India has to take into account this important development and skilfully navigate its ways to secure its core interests in the region. India cannot afford to lose Chabahar in anticipation of future American sanctions against Iran. It should be noted that the Iranians are not too enthusiastic about Chinese involvement in Chabahar because they have ruined the oil fields of Chabahar through their inferior technology and of course, the imperialist ways of business operations by China has miffed Iran. Therefore, Iran is making overtures to India to fill replace China in the region.
United States Army Commander in the region General John Nicholson had made a testimony that ‘Iranian-India-Afghan’ cooperation over the Chabahar port presents great economic potential’. Interestingly, this testimony came a week after the sanctions were imposed against Iran by the United States. Therefore, it is visible that the Chinese factor has forced even the United States to push for India’s strategic involvement in Chabahar.
As the policy of President Trump on Iran unfolds itself, India can wait ‘cautiously’ over the next few months to see what implications does it have for India’s engagement in Chabahar. In practical terms, nothing substantial between India and Iran would materialise on Chabahar in the next few months because of the continuing negotiations over the nature of Indian investments in the region with respect to dynamic provisions and most importantly the $500 million line of credit being offered by India to Iran for the development of the region.

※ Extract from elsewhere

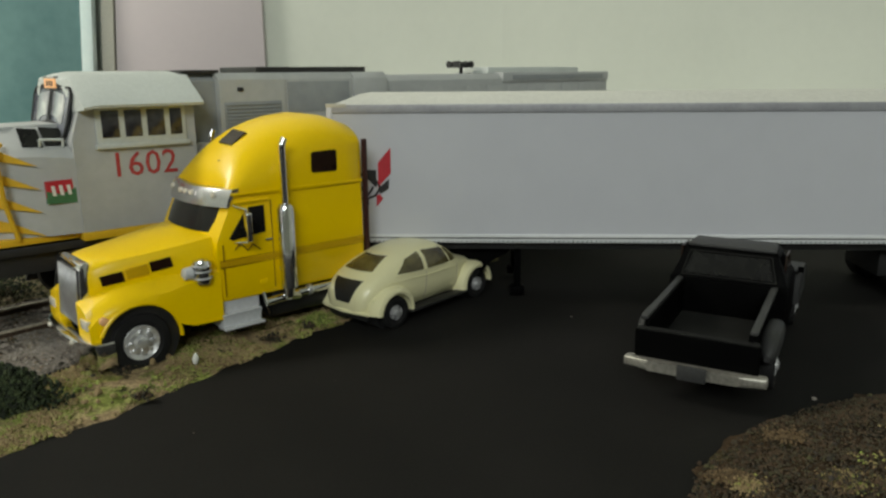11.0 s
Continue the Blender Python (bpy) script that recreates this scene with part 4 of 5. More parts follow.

Chabahar is a strategic ‘fruit platter’ that has been served by Iran to India. India must not let it break before the Chinese takes advantage of the strategic route and jeopardise India’s interests further, unless, of course, the American sanctions against Iran are reinforced with material intricacies.
With Iran, the element of trying to grasp strategic opportunity while being cautious about it at the same time would be a balanced approach for India for all the times.